The Boy Who Lived, obviously.
It wasn’t until the other day that I really came to terms with how important Harry Potter has been to my development. The Philosopher’s Stone came out in 1997, when I was 8 (a couple of months before my 9th birthday – thanks Wikipedia!), but I didn’t get into it straight away. Contrary to what most people seem to think, Harry Potter wasn’t really an overnight phenomenon. After all, back in those days, the Internet wasn’t really freely available, and these kind of things mostly still spread by word of mouth. It hit Winton Primary School big time in late 1999. The Prisoner of Askaban was the most recent release, and the one that had gotten the critics, and playgrounds, talking. I vividly remember reading the Halloween chapter of The Philosopher’s Stone at around Halloween in the real world. Quite a few of my classmates were doing the same.
It’s only now that I realise that reading that book in that year, my final year at primary school, helped me come to terms with being a big boy. That sounds stupid, I expect. But let me put it into context: I was terrified of going to ‘big school’. I did not want to go. It was big, after all, with big boys who would push you around and give you wedgies and stick your head down the toilet. Harry’s first year in Hogwarts showed me that going to a big school aged 11 was something to relish, not something to be scared of. Sure, there might be a couple of bullies, but if you can make some great friends, everything would be just fine.
And, y’know what, it was.
The Potter series grew up with me. Whenever a new book came out, I was always roughly the same age as Harry, Ron and Hermione. I could relate to them. Obviously not the whole ‘magic’ thing, but that’s by the by, really. The same thing happened with the films. All of the principal actors are around my age – we genuinely have grown together. It still terrifies my parents.
Much more importantly, it sparked my imagination. I’ve always had a pretty vivid imagination, and always loved reading, but it wasn’t until Harry Potter came along that I started to manifest my thoughts more clearly and work out the kind of things I liked from the things I didn’t. Basically, it introduced me to fantasy. I dread to think what my life would be like right now if I hadn’t had that push.
I’m not an avid fan by any means, though, don’t get me wrong there. I’m not obsessed. I can’t reel off quotes from the top of my head, or name every incidental character. I didn’t even try to get into the beta of Pottermore. But at the same time, I and most of my friends can still relate plot points, major characters, story arcs, artifacts – all the major things, really – to each other. That’s hopefully a knowledge that will never go away.

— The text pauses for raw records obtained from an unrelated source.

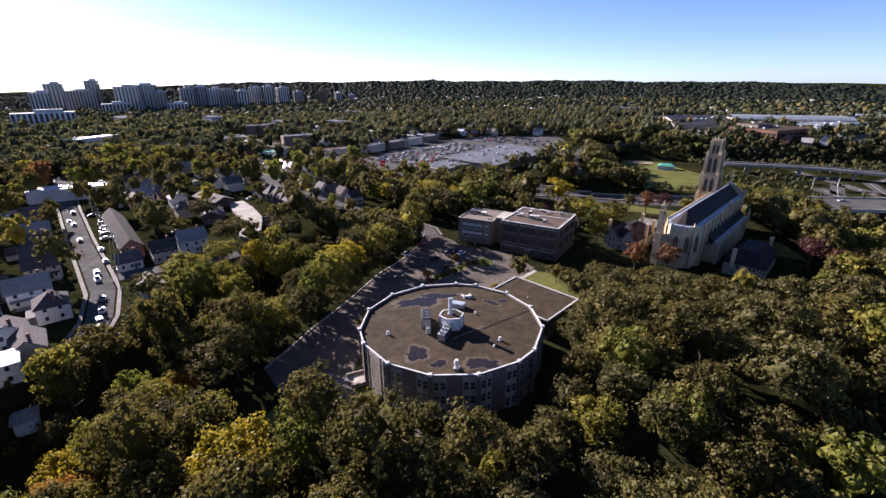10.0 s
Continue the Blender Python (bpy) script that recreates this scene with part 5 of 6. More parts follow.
def tower_block(x, y, turn, w, d, h, wall, label, floors=3.0):
    """A far apartment tower with floor bands, window strips and a plant room."""
    b = thing("apartment_tower", pose(x, y, gz(x, y), 0, 0, turn), label, "apartment tower", "towers of the skyline")
    HOUSE_SPOTS.append((x, y, max(w, d) * 0.6))
    part("wall", box(0, 0, -2, w, d, h + 2), wall, b)
    part("plant_room", box(w * 0.1, 0, h, w * 0.45, d * 0.5, 4), wall, b)
    for k in range(int(w / 6)):
        xx = -w / 2 + (k + 0.5) * w / int(w / 6)
        part("window_strip", box(xx, 0, 1.5, w / int(w / 6) * 0.55, d + 0.3, h - 3), GLASS, b)
    for k in range(int(d / 6)):
        yy = -d / 2 + (k + 0.5) * d / int(d / 6)
        part("window_strip", box(0, yy, 1.5, w + 0.3, d / int(d / 6) * 0.55, h - 3), GLASS, b)


tower_block(392, 286, -20, 14, 16, 33, TOWERWALL, "pale apartment tower near the highway")
for az, dist, w, d, top in ((-51.4, 1285, 32, 28, 66), (-52.6, 1236, 30, 24, 50), (-48.3, 1384, 26, 26, 72), (-49.4, 1365, 60, 24, 50), (-45.8, 1233, 46, 24, 59), (-44.2, 1243, 46, 26, 62), (-42.9, 1222, 24, 22, 47), (-40.3, 1281, 32, 22, 53), (-38.9, 1290, 26, 22, 56),
                            (-37.6, 1280, 30, 20, 52), (-36.3, 1269, 36, 20, 49), (-34.9, 1279, 34, 20, 46), (-33.3, 1378, 30, 22, 52), (-31.9, 1358, 26, 22, 55), (-30.4, 1377, 30, 22, 51)):
    a = radians(az)
    x, y = 20 + dist * math.sin(a), -45 + dist * math.cos(a)
    tower_block(x, y, -az * 0.5 + (az * 37 % 40), w, d, top - gz(x, y), TOWERWALL, "pale concrete apartment tower of the skyline")
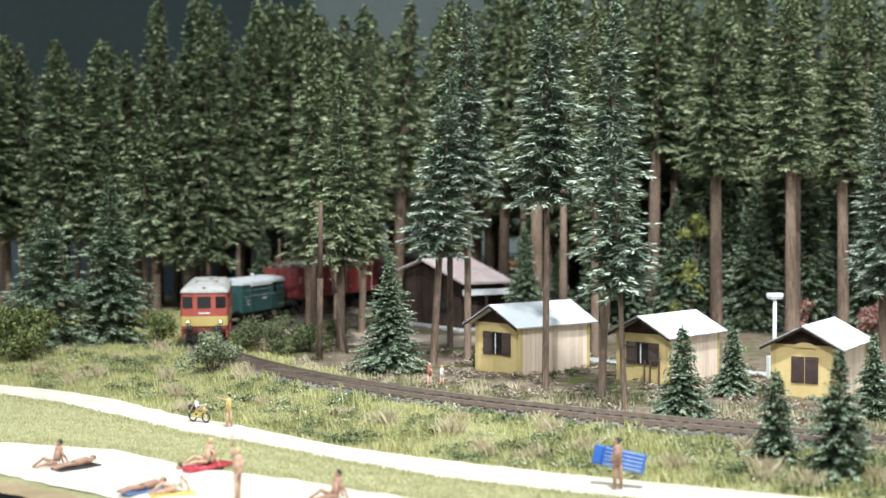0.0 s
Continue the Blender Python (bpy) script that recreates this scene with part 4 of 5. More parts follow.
    for sy in (-1, 1):
        # white panel added so the second window looks brightly lit
        part("blind", boxes((-6.15, -5.66, sy * 1.40 - 0.01, sy * 1.40 + 0.01, 2.1, 2.86)), WHITE, t, "added white panel for the brightly lit window")
        part("blind", boxes((-6.86, -6.66, sy * 1.40 - 0.01, sy * 1.40 + 0.01, 2.1, 2.86)), CURTAIN, t, "drawn orange blind")
        part("blind", boxes((6.24, 6.66, sy * 1.40 - 0.01, sy * 1.40 + 0.01, 2.1, 2.86)), CURTAIN, t, "drawn orange blind")
    wings(-1.0, 0.25, 1.52, 1.70, w, "emblem", t)
    bars([(-0.75, 1.40, 0.75, 0.06)], w, "lettering_line", t)
    for x in (-4.47, 3.55):
        numeral("2", x, 1.16, -w - 0.012, 0.48, t, False)
        numeral("2", -x, 1.16, w + 0.012, 0.48, t, True)
    for sx in (-1, 1):
        for yy in (-1.0, 1.0):
            tl = part("tail_lamp", rod(bmesh.new(), (sx * (hl + 0.05), yy, 1.35), (sx * (hl + 0.20), yy, 1.35), 0.12, seg=12), PALE, t)
            part("lens", rod(bmesh.new(), (sx * (hl + 0.20), yy, 1.35), (sx * (hl + 0.21), yy, 1.35), 0.09, seg=12), WINE, tl)
    underframe(t, hl + 0.05, 1.02, 1.1, 0.5, 0.98)
    for x in (-4.98, 4.03):
        wheelset(t, x, 0.42)
        for sy in (-1, 1):
            bm = boxes((x - 0.2, x + 0.2, sy * 1.12 - 0.1, sy * 1.12 + 0.1, 0.28, 0.62), (x - 0.8, x + 0.8, sy * 1.14 - 0.05, sy * 1.14 + 0.05, 0.60, 0.72), bevel=0.03)
            part("axle_box", bm, FRAME, t)
    part("underfloor_gear", boxes((-2.9, -0.6, -1.0, 1.0, 0.35, 0.95), (0.4, 2.4, -1.0, 1.0, 0.4, 0.95), bevel=0.05), FRAME, t)
    return t


SPEED = 7.2294
OFFSET = {"loco": 29.15, "van": 17.9, "open": 5.5, "box": -10.64, "van2": -23.39, "coach": -35.01}
LENGTH = {"loco": 11.03, "van": 7.18, "open": 13.52, "box": 13.64, "van2": 6.98, "coach": 14.18}
TRAIN = {"loco": build_loco(), "van": build_van("van", "two-axle bottle-green van with a clean white roof", GREEN, ROOF_WHITE, False),
         "open": build_open(), "box": build_box(),
         "van2": build_van("van2", "two-axle faded green van with a worn, rusty white roof", GREEN_OLD, ROOF_TORN, True), "coach": build_coach()}


# ---- holiday huts ----
YELLOW_WALL = material("yellow_hut_wall", (0.54, 0.40, 0.17), (0.64, 0.49, 0.23), 0.8, 0.8, 0.2, 14, stretch=(1, 1, 0.3), spec=0.2)
PLANK_WALL = material("pale_plank_wall", (0.70, 0.55, 0.42), (0.82, 0.67, 0.53), 0.9, 0.8, 0.3, 14, stretch=(1, 1, 0.15), objrand=0.5, spec=0.2)
TRIM = material("yellow_trim", (0.50, 0.37, 0.16), (0.58, 0.44, 0.21), 1, 0.7, 0.1, 14, spec=0.2)
ROOF_SHEET = material("white_roof_sheet", (0.74, 0.75, 0.76), (0.82, 0.83, 0.84), 0.8, 0.7, 0.15, 10, spots=((0.36, 0.385, 0.38), 0.11, 0.30))
BROWN = material("dark_brown_wood", (0.045, 0.028, 0.02), (0.09, 0.058, 0.042), 1.5, 0.8, 0.4, 14, stretch=(1, 1, 0.3), spec=0.2)
SHUTTER = material("brown_shutter", (0.055, 0.035, 0.03), (0.10, 0.07, 0.058), 1.5, 0.7, 0.3, 14, spec=0.2)
HOUSE_WOOD = material("dark_house_boards", (0.028, 0.018, 0.014), (0.06, 0.04, 0.03), 1.5, 0.85, 0.4, 14, objrand=0.4, spec=0.15)
HOUSE_ROOF = material("pinkish_shingle_roof", (0.66, 0.53, 0.52), (0.80, 0.68, 0.66), 0.9, 0.8, 0.4, 9, spec=0.2, objrand=0.4)
CONCRETE = material("pale_concrete", (0.45, 0.45, 0.45), (0.60, 0.60, 0.59), 0.8, 0.85, 0.2, 14, spec=0.2)
POLE = material("white_lamp_post", (0.62, 0.66, 0.68), (0.72, 0.76, 0.78), 1, 0.5, 0.05, 14)


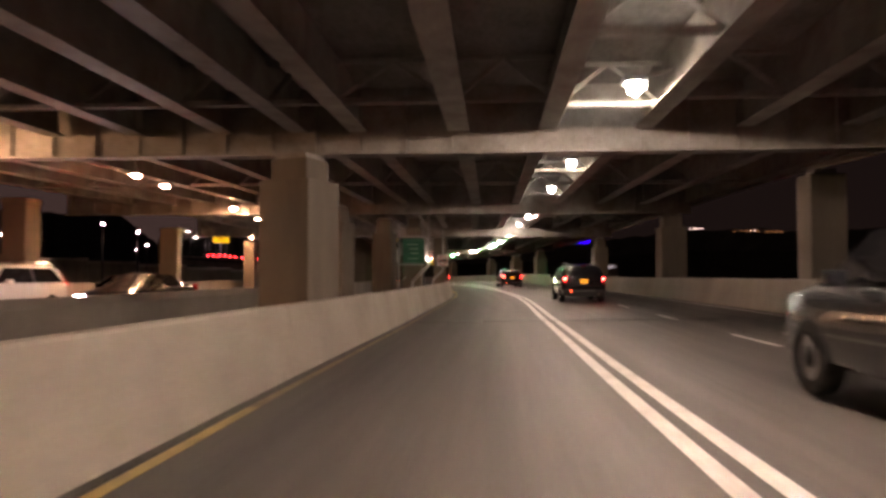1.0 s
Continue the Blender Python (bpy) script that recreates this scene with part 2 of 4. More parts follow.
# ---------------------------------------------------------------- mesh helpers
class Shape:
    """Collects vertices and faces for one mesh."""

    def __init__(self):
        self.v, self.f = [], []

    def add(self, verts, faces):
        k = len(self.v)
        self.v += [tuple(p) for p in verts]
        self.f += [tuple(i + k for i in f) for f in faces]
        return self

    def box(self, x0, y0, z0, x1, y1, z1, m=None):
        vs = [Vector((x, y, z)) for z in (z0, z1) for y in (y0, y1) for x in (x0, x1)]
        vs = [m @ p for p in vs] if m else vs
        return self.add(vs, [(0, 2, 3, 1), (4, 5, 7, 6), (0, 1, 5, 4), (2, 6, 7, 3), (0, 4, 6, 2), (1, 3, 7, 5)])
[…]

The series has always provided talking points among people of my generation. I feel that many of us are linked by it in a way that can’t be overstated, as weird as that might seem. In the same way as a generation of kids was brought together by Star Wars, my generation was brought together by Harry Potter. For example, almost every week during my English coursework class at college, myself and a few others always managed to turn our conversation to Harry Potter – specifically, our theories on the plot of The Deathly Hallows, which was going to be released in just a few weeks. I’m not sure anything else could have done that except Harry Potter.
The day that the last book was released was a sad day for me. It took me about a week to get through (previous books had taken me mere days but, alas, I was very busy – even my mum managed to finish it before me!), and I was pretty upset when it was done. Especially after the ending. I’m still rather bitter about that. The last sentence, in particular, I was cursing about for days. It’s dreadful. Admittedly, though, it worked much better in the film. Which is the whole reason I’m gushing right here into your eyeballs.
You see, although the series might have officially finished with the release of the seventh book, it wasn’t until the final film was released that, for me, I started to realise the end was nigh. For myself and my friends, who went as a group to see every single Harry Potter film on the big screen, it was an emotional day. We didn’t cry or anything – or at least, none of us have admitted to it – but it was still sad. All those years – where had they gone? The story had finished both in print and on the screen. It was over. Well, sort of. There was one more milestone to go.
This weekend, I took delivery of a boxset of all eight Harry Potter films. It contains 19 discs – all the films on DVD and Blu-ray, plus more extras than even I will be bothered to watch. It was about £70, but it’s worth every penny. The same weekend, I decided to watch with my family the last two films – the two parts of The Deathly Hallows, on consecutive nights. By the end of it, I was mentally wrecked. That now was it. Although there will undoubtedly be re-releases, and possibly (but hopefully not) remakes somewhere down the line, but as far as the originals go, it’s all over. There won’t be another new book. There won’t be another new film. There won’t be another new DVD. Twelve years of my life have been building up to this point and…that’s it. As the film wound on, as Harry sacrificed himself for his friends, as his family gathered around him, as Neville killed Nagini, as Voldemort was finally vanquished, I realised I was shaking. It was completely subconcious. I feel stupid owning up to it, in fact, but it’s 100% true.
And then, after the credits had rolled and the box was finally back on my DVD shelf, I started to think. I thought about all the times that the series had brought me joy. All the conversations it had provoked. All the fires it had set off in my mind. Then I realised why I had been shaking. The series is linked to me like nothing else can ever be. And then I realised that, although the series might be ‘properly’ over for us now, it will never die. It’s such a cliché, but I can’t really put it any other way. The more I think about it, the more I think that no other generation will ever had what mine had. It was something special that can never be taken.
So goodbye, Harry Potter. But thanks. That’s so much less than you deserve – just thanks. Thanks for being with me, with us, for all this time. I will never forget you, and hopefully, if I ever have children, you will be there for them too. I’m almost jealous of them.